いわゆる潤滑油としての役割も小さくない。

就任会見でスパレッティが何よりも必要だと訴えたのは「ロッカールームの団結」だった。監督就任に際して長引く低迷の原因を探り、こう判断したのだろう。ピッチ外の不調和が、ピッチ内のパフォーマンスに悪影響を及ぼしてきた。この問題から目を逸らしているかぎり、ノルマや目標の達成は難しい――。そうした分析に基づき、結束を求めるメッセージをあえて発信したに違いない。
 
2011年1月末に入団した長友は、インテル8シーズン目の最古参。コミュニケーション能力の高さは周知の通りで、チーム内での分け隔てのない交流の様子は前述したSNSの他のエピソードからも確認できる。スパレッティが持ち出したロッカールームの課題を解決していく上で、長友にしか果たせない団結のための潤滑油という役割があるはずだ。

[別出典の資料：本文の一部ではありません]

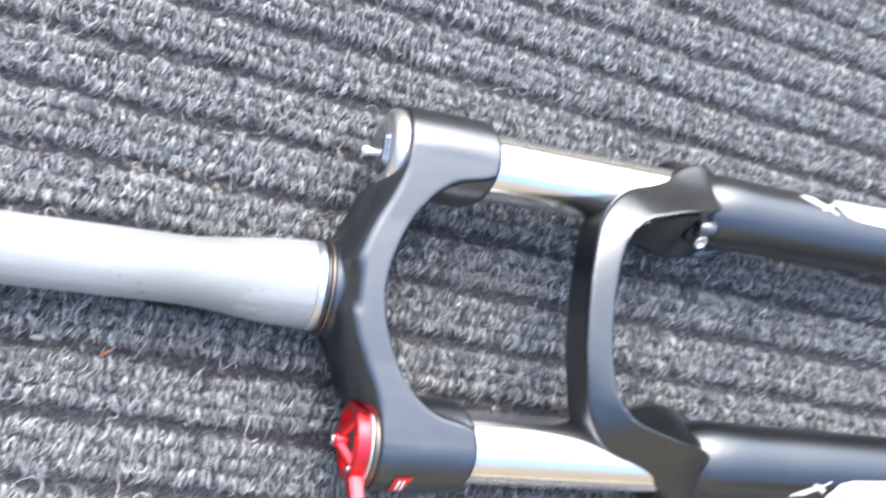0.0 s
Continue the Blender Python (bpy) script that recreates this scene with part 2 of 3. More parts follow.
def band(points, bm=None):
    """A closed bar with a four-sided section along a line of (x, y, half width, low, high on its left, high on its right)."""
    bm = bm or bmesh.new()
    line = smooth_line(points, 6)
    rows = []
    for i, q in enumerate(line):
        a, b = line[max(i - 1, 0)], line[min(i + 1, len(line) - 1)]
        t = Vector((b[0] - a[0], b[1] - a[1])).normalized()
        nx, ny = -t.y, t.x
        rows.append([bm.verts.new((q[0] + s * nx * q[2], q[1] + s * ny * q[2], z)) for s, z in ((-1, q[3]), (1, q[3]), (1, q[5]), (-1, q[4]))])
    for a, b in zip(rows, rows[1:]):
        for i in range(4):
            j = (i + 1) % 4
            bm.faces.new((a[i], a[j], b[j], b[i]))
    bm.faces.new(rows[0][::-1])
    bm.faces.new(rows[-1])
    bmesh.ops.recalc_face_normals(bm, faces=bm.faces)
    return bm


def close_solid(bm, low, high):
    """Joins two grids of vertices, one over the other, into a closed solid."""
    n, m = len(low), len(low[0])
    for i in range(n - 1):
        for k in range(m - 1):
            bm.faces.new((low[i][k], low[i + 1][k], low[i + 1][k + 1], low[i][k + 1]))
            bm.faces.new((high[i][k], high[i][k + 1], high[i + 1][k + 1], high[i + 1][k]))
        for k in (0, m - 1):
            bm.faces.new((low[i][k], high[i][k], high[i + 1][k], low[i + 1][k]))
    for i in (0, n - 1):
        for k in range(m - 1):
            bm.faces.new((low[i][k], low[i][k + 1], high[i][k + 1], high[i][k]))
    bmesh.ops.recalc_face_normals(bm, faces=bm.faces)


def close_stack(bm, layers):
    """Joins grids of vertices, one over the other, into a closed solid: the lowest and highest as its ends, the rims between as its sides."""
    rims = []
    for grid in layers:
        rims.append([*grid[0], *[r[-1] for r in grid[1:-1]], *grid[-1][::-1], *[r[0] for r in grid[-2:0:-1]]])
    for grid in (layers[0], layers[-1]):
        for a, b in zip(grid, grid[1:]):
            for k in range(len(a) - 1):
                bm.faces.new((a[k], b[k], b[k + 1], a[k + 1]))
    for a, b in zip(rims, rims[1:]):
        for i in range(len(a)):
            j = (i + 1) % len(a)
            bm.faces.new((a[i], a[j], b[j], b[i]))
    kept = {v for r in rims for v in r} | {v for g in (layers[0], layers[-1]) for r in g for v in r}
    for v in [v for g in layers for r in g for v in r if v not in kept]:
        bm.verts.remove(v)
    bmesh.ops.recalc_face_normals(bm, faces=bm.faces)


def cast_solid(ob, voxel, rounds):
    """Melts overlapping solids into one casting with rounded edges."""
    re = ob.modifiers.new("remesh", "REMESH")
    re.mode, re.voxel_size, re.use_smooth_shade = "VOXEL", voxel, True
    sm = ob.modifiers.new("smooth", "SMOOTH")
    sm.factor, sm.iterations = 0.5, rounds
    return ob


# ---- the fork: axis of its steerer along local x, from the tube's cut end ----
LEG_Y, LEG_Z, LOW_Y = 0.0645, 0.009, 0.0630
fork = new("suspension_fork")
fork.matrix_world = pose(0.0, 0.0, 0.0158, 4.0, -0.6, -0.6)
tagged(fork, "bicycle suspension fork, raw aluminium steerer, black crown, lying on carpet", "bicycle fork")


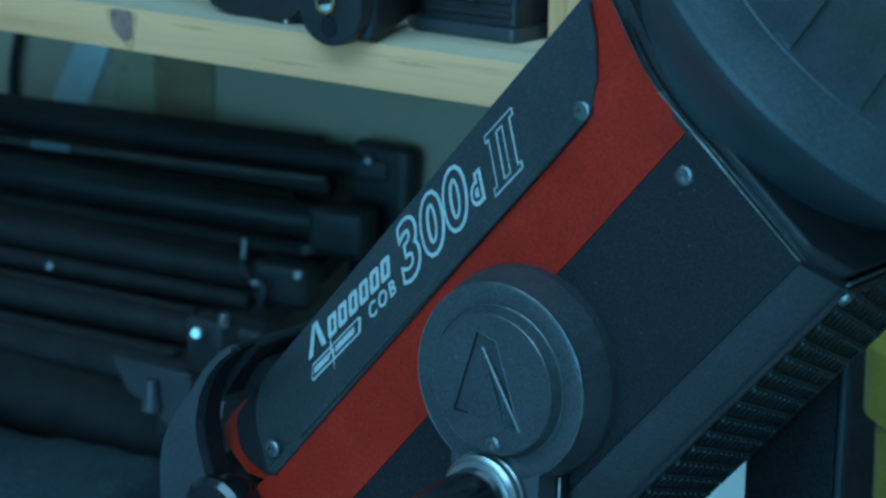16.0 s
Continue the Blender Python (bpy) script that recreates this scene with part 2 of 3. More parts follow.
def pipe(points, r, bm=None, seg=10, steps=8):
    """A round cord through points, smoothed."""
    pts = [Vector(p) for p in points]
    path = []
    for i in range(len(pts) - 1):
        p0, p1, p2, p3 = pts[max(i - 1, 0)], pts[i], pts[i + 1], pts[min(i + 2, len(pts) - 1)]
        for k in range(steps):
            t = k / steps
            path.append(0.5 * ((2 * p1) + (p2 - p0) * t + (2 * p0 - 5 * p1 + 4 * p2 - p3) * t * t + (3 * p1 - p0 - 3 * p2 + p3) * t ** 3))
    path.append(pts[-1])
    own, rings = bmesh.new(), []
    side = Vector((0.3, 1, 0.2)).normalized()
    for i, p in enumerate(path):
        d = (path[min(i + 1, len(path) - 1)] - path[max(i - 1, 0)]).normalized()
        u = (side - d * side.dot(d)).normalized()
        w = d.cross(u)
        rings.append([own.verts.new(p + r * (math.cos(2 * math.pi * k / seg) * u + math.sin(2 * math.pi * k / seg) * w)) for k in range(seg)])
    for r0, r1 in zip(rings, rings[1:]):
        for k in range(seg):
            own.faces.new((r0[k], r0[(k + 1) % seg], r1[(k + 1) % seg], r1[k]))
    own.faces.new(rings[0][::-1]), own.faces.new(rings[-1])
    return merged(bm, own)


def frame_on(origin, e1, e2):
    """The pose whose x and y axes are e1 and e2."""
    e1, e2 = Vector(e1).normalized(), Vector(e2).normalized()
    m = Matrix((e1, e2, e1.cross(e2))).transposed().to_4x4()
    m.translation = Vector(origin)
    return m


def letters(text, size, thick, shear=0.0, offset=0.0, sx=1.0, space=1.0):
    """A bmesh of the text in the built-in font, flat in x, y, raised by thick."""
    cu = bpy.data.curves.new("letters", "FONT")
    cu.body, cu.size, cu.extrude, cu.shear, cu.offset, cu.space_character = text, size, thick / 2, shear, offset, space
    cu.resolution_u = 4
    ob = bpy.data.objects.new("letters", cu)
    scene.collection.objects.link(ob)
    me = bpy.data.meshes.new_from_object(ob.evaluated_get(bpy.context.evaluated_depsgraph_get()))
    bm = bmesh.new()
    bm.from_mesh(me)
    bm.transform(Matrix.Diagonal((sx, 1, 1, 1)))
    bpy.data.objects.remove(ob)
    bpy.data.curves.remove(cu)
    bpy.data.meshes.remove(me)
    return bm


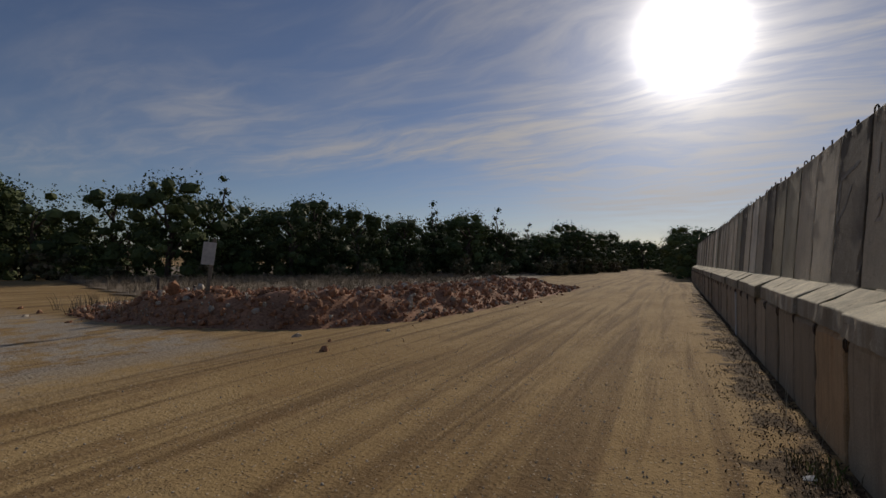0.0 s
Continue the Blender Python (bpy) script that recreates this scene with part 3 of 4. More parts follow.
def block(row, x, y, heading, mat, top, lip, seed, label, width=W, base=-0.25, z=0.0):
    """One lower footing unit, with a notch at each upper corner."""
    key = ("block", mat, round(top, 2), round(lip, 2), seed % 3, width)
    if key not in SLABS:
        b = 0.06
        outline = [(-lip, base), (-lip, top - 0.24), (-lip, top - b), (-lip + 0.02, top), (0.65, top), (0.65, top - 0.24), (0.65, base)]
        SLABS[key] = profile_mesh("footing_block", outline, width - 0.022, seed % 3 + 0.5 + len(SLABS) * 0.21, CONCRETE[mat], 0.03, 0.006, 9, top)
    ob = new("footing_block", SLABS[key])
    ob.matrix_basis = pose(x, y, z, 0, 0, heading)
    tagged(ob, label, "concrete block", row)
    for s in (-1, 1):
        v, f = tube([(s * (width / 2 - 0.035), -lip + 0.015, top - 0.13), (s * (width / 2 - 0.03), -lip - 0.004, top - 0.09), (s * (width / 2 - 0.025), -lip - 0.004, top - 0.035), (s * (width / 2 - 0.018), -lip + 0.015, top - 0.012)], 0.008, 5)
        part("lifting_loop", mesh_of("block_loop", v, f, STEEL, True), ob, "rusty bent steel bar")
    return ob


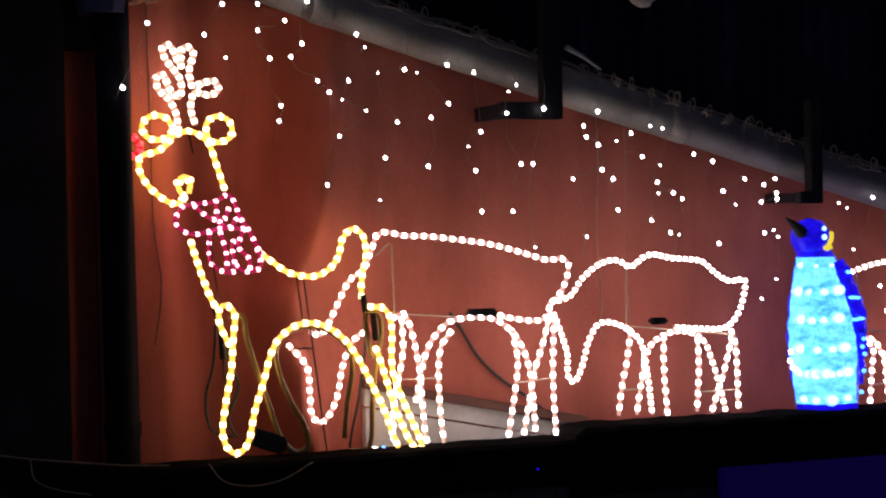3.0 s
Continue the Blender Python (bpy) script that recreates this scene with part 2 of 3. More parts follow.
def cable(parent, name, points, radius, material, origin=(0, 0, 0), label=""):
    o = Vector(origin)
    return part(name, sweep(bmesh.new(), smooth_path([Vector(p) - o for p in points], max(0.005, min(0.025, radius * 4))), radius, 5), material, parent, label, True)


# ---- the setting ----
def eave(x):
    """Height of the gutter's underside along the wall."""
    return 2.302 - 0.2865 * (x - 0.23) - 0.02 * min(1.0, max(0.0, (x - 0.15) / 0.6))


def slab_xz(name, outline, y0, y1, material, parent=None, label=""):
    bm = bmesh.new()
    front = [bm.verts.new((x, y0, z)) for x, z in outline]
    back = [bm.verts.new((x, y1, z)) for x, z in outline]
    bm.faces.new(front)
    bm.faces.new(back[::-1])
    n = len(outline)
    for i in range(n):
        bm.faces.new((front[i], back[i], back[(i + 1) % n], front[(i + 1) % n]))
    bmesh.ops.recalc_face_normals(bm, faces=bm.faces)
    return part(name, bm, material, parent, label)


bm = bmesh.new()
bmesh.ops.create_grid(bm, x_segments=2, y_segments=2, size=400)
tagged(part("ground", bm, EARTH), "dark paved ground in front of the house", "ground", kind="structure")


def ease(a, b, v):
    k = min(1.0, max(0.0, (v - a) / (b - a)))
    return k * k * (3 - 2 * k)


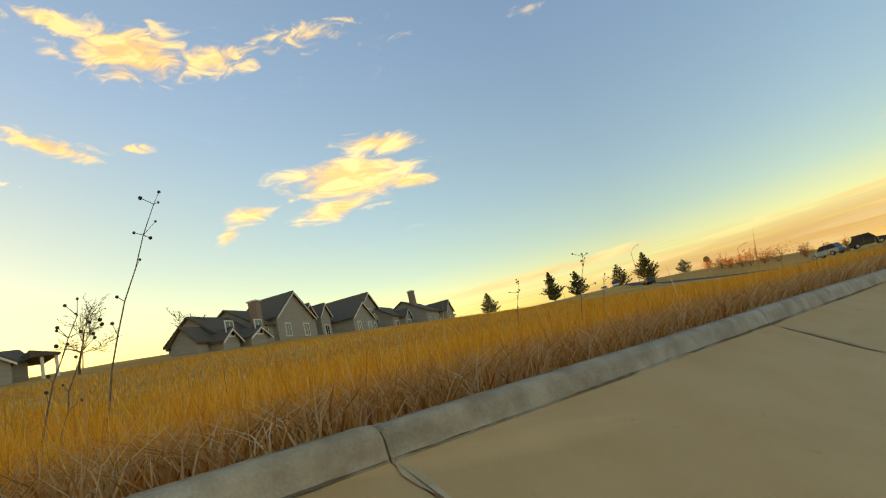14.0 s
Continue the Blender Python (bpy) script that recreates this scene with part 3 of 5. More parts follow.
conifer(on_land(-54.2, 83.4), 9.6, 3.9, 4, "bushy dark green pine standing alone on the canal top", "pines")
conifer(on_land(33.6, 103.5), 8.2, 2.5, 9, "open ragged pine beside the dry grass verge", "pines")
conifer(on_land(18.8, 198.0), 7.0, 2.2, 15, "upright dark pine near the far houses", "pines")
row = [(-255.4, 379.5, 16.0, 5.0, 21), (-246.4, 389.2, 13.6, 5.2, 22), (-204.2, 374.3, 10.4, 4.2, 23), (-201.5, 389.7, 13.6, 5.4, 24), (-200.9, 415.5, 7.0, 4.0, 25), (-285.0, 358.4, 12.0, 5.2, 26), (-232.0, 430.0, 6.0, 3.0, 27), (-29.5, 338.0, 7.0, 3.4, 29), (37.0, 300.0, 7.5, 3.2, 31)]
for x, y, h, r, sd in row:
    conifer(on_land(x, y), h, r * 1.1, sd, "dark spruce in the row along the distant street", "street conifers", cone=True)

for x, y, h, sd in ((-113.0, 170.8, 8.6, 41), (-128.0, 186.0, 6.5, 42), (-67.0, 45.2, 7.0, 43), (-64.5, 46.5, 6.0, 48), (-67.2, 55.1, 6.6, 44), (-73.6, 76.1, 9.5, 45), (-61.5, 64.2, 5.0, 46), (-59.4, 65.2, 5.0, 47), (-70.0, 66.0, 8.0, 49), (-61.0, 74.0, 6.4, 50)):
    bare_tree(on_land(x, y), h * (0.95 if x > -80 else 1.15), sd, "leafless young tree with fine pale twigs", "bare trees on the hill", spread=0.72, thin=0.03)
for x, y, h, sd in ((18.1, 236.2, 8.6, 51), (24.0, 90.0, 3.4, 71), (28.0, 96.0, 4.0, 72), (57.5, 104.0, 8.0, 73), (29.5, 181.0, 6.8, 52), (36.0, 168.0, 7.5, 53), (44.0, 130.0, 5.0, 54), (47.0, 117.0, 5.0, 55), (60.0, 105.0, 6.0, 56), (68.0, 98.0, 9.0, 57), (82.0, 94.0, 8.0, 58)):
    bare_tree(on_land(x, y), h, sd, "leafless tree catching orange evening light", "bare trees by the houses", twig=M_TWIG, spread=0.5, thin=0.03)
for x, y, h, sd in ((-20.0, 336.0, 7.0, 61), (-12.0, 326.0, 6.5, 62), (4.0, 326.0, 7.5, 63), (9.0, 318.0, 6.0, 64), (30.0, 318.0, 6.0, 65), (45.0, 312.0, 6.5, 66), (50.0, 296.0, 5.0, 67), (-3.3, 330.8, 8.5, 68), (13.5, 322.0, 8.0, 69)):
    bare_tree(on_land(x, y), h, sd, "small tree with rust-coloured autumn leaves", "autumn trees", leaves=M_AUTUMN)


# ---------- houses ----------
def wing(root, cx, w, y0, y1, eave, ridge, wall, roof, gable="front", base=-1.5, windows=1, over=0.45):
    """One wing of a house: walls with gable, two roof slopes with thickness, framed windows. Front is -y."""
    x0, x1 = cx - w / 2, cx + w / 2
    bm = bmesh.new()
    if gable == "front":
        prism(bm, [(x0, base), (x1, base), (x1, eave), (cx, ridge), (x0, eave)], y0, y1)
    else:
        ym = (y0 + y1) / 2
        prism(bm, [(y0, base), (y1, base), (y1, eave), (ym, ridge), (y0, eave)], x0, x1)
        bm.transform(Matrix(((0, 1, 0, 0), (1, 0, 0, 0), (0, 0, 1, 0), (0, 0, 0, 1))))
    body = part("wall", bm, wall, root)
    for sgn in (-1, 1):
        r = bmesh.new()
        if gable == "front":
            k = (ridge - eave) / (w / 2)
            xe, xr = cx + sgn * (w / 2 + over), cx
            ze, zr, t = eave - k * over, ridge, 0.22
            pts = [(xe, ze), (xr, zr), (xr, zr + t), (xe, ze + t)]
            prism(r, pts, y0 - over, y1 + over)
        else:
            ym = (y0 + y1) / 2
            k = (ridge - eave) / (ym - y0)
            ye, ze, t = ym + sgn * (ym - y0 + over), eave - k * over, 0.22
            prism(r, [(ye, ze), (ym, ridge), (ym, ridge + t), (ye, ze + t)], x0 - over, x1 + over)
            r.transform(Matrix(((0, 1, 0, 0), (1, 0, 0, 0), (0, 0, 1, 0), (0, 0, 0, 1))))
        part("roof", r, roof, root)
    if gable == "front":
        for sgn in (-1, 1):
            f = bmesh.new()
            k = (ridge - eave) / (w / 2)
            xe = cx + sgn * (w / 2 + over)
            prism(f, [(xe, eave - k * over - 0.18), (cx, ridge - 0.18), (cx, ridge + 0.02), (xe, eave - k * over + 0.02)], y0 - over - 0.06, y0 - over - 0.005)
            part("gable_trim", f, M_TRIM, root)
    n = max(1, int(w / 3.4)) * windows
    for i in range(n):
        wx = x0 + w * (i + 0.5) / n
        for zz in ([1.0] if eave < 4.3 else [1.0, 3.9]):
            if zz + 1.5 > eave - 0.1 and gable != "front":
                continue
            fr = bmesh.new()
            hw = 0.62
            for a in ((wx - hw - 0.12, wx - hw, zz - 0.12, zz + 1.62), (wx + hw, wx + hw + 0.12, zz - 0.12, zz + 1.62), (wx - hw, wx + hw, zz - 0.12, zz), (wx - hw, wx + hw, zz + 1.5, zz + 1.62), (wx - 0.03, wx + 0.03, zz, zz + 1.5)):
                box(fr, a[0], a[1], y0 - 0.09, y0 - 0.003, a[2], a[3])
            win = part("window", fr, M_TRIM, root)
            part("pane", boxed(wx - hw, wx + hw, y0 - 0.04, y0 - 0.004, zz, zz + 1.5), M_GLASS, win)
    return body


def chimney(root, x, y, z0, z1, w=1.3):
    c = part("chimney", boxed(x - w / 2, x + w / 2, y - 0.5, y + 0.5, z0, z1, bevel=0.03), M_STONE, root)
    part("chimney_cap", boxed(x - w / 2 - 0.12, x + w / 2 + 0.12, y - 0.62, y + 0.62, z1 - 0.004, z1 + 0.18, bevel=0.03), M_TRIM, c)


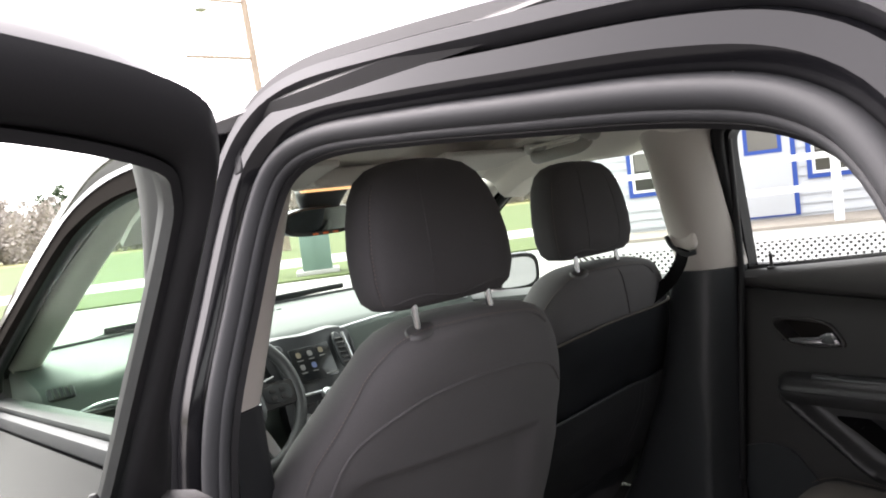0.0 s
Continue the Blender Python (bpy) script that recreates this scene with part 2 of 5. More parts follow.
glass_front = glass_mat("windscreen_glass", (0.90, 0.965, 0.92), 0.006)

# ---- mesh tools ----
XF = [Matrix.Identity(4)]


def thing(name, at, label, category, group="", kind=""):
    """A top-level thing: an empty at its base."""
    ob = new(name)
    ob.location = XF[0] @ Vector(at)
    ob.empty_display_size = 0.05
    return tagged(ob, label, category, group, kind)


def part(name, bm, material, parent, label="", smooth=40, kind=""):
    """Links a bmesh, given in world places, as one mesh under a thing or a part."""
    top, root = parent, Vector((0, 0, 0))
    while top is not None:
        root = root + top.location
        top = top.parent
    bmesh.ops.remove_doubles(bm, verts=bm.verts, dist=0.00002)
    bm.transform(XF[0])
    bmesh.ops.recalc_face_normals(bm, faces=bm.faces)
    bm.transform(Matrix.Translation(-root))
    me = bpy.data.meshes.new(name)
    bm.to_mesh(me)
    bm.free()
    me.materials.append(material)
    me.shade_smooth()
    if smooth < 180:
        me.set_sharp_from_angle(angle=radians(smooth))
    ob = new(name, me)
    ob.parent = parent
    return tagged(ob, label, kind=kind)


def curve(pts, n=24, closed=False):
    """Points along a smooth curve through pts."""
    p = [Vector(q) for q in pts]
    out, m = [], len(p)
    segs = m if closed else m - 1
    k = max(2, n // segs)
    for i in range(segs):
        if closed:
            a, b, c, d = p[i - 1], p[i], p[(i + 1) % m], p[(i + 2) % m]
        else:
            b, c = p[i], p[i + 1]
            a = p[i - 1] if i else b * 2 - c
            d = p[i + 2] if i + 2 < m else c * 2 - b
        for j in range(k):
            t = j / k
            out.append(0.5 * ((2 * b) + (c - a) * t + (2 * a - 5 * b + 4 * c - d) * t * t + (3 * b - a - 3 * c + d) * t ** 3))
    if not closed:
        out.append(p[-1].copy())
    return out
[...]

新シーズンのインテルのノルマは、チャンピオンズリーグの出場権獲得になる。そのためには、セリエAで4位以内に入らなければならない。(※2018−19シーズンからセリエAのCL出場枠は4つに増加予定。)6連覇中のユヴェントスをはじめ、昨シーズン2位のローマ、3位のナポリ、さらには今夏の大型補強で不気味な存在となったミラン、8月13日のスーペルコッパ・イタリアーナでユヴェントスを破ったラツィオなど、倒さなければならないライバルは多い。

インテルが一枚岩となって高みに到達するには、ヨガ友教室でも、自宅での食事会でも、笑顔の輪を広げたムードメーカー、長友の貢献が絶対不可欠にも映る。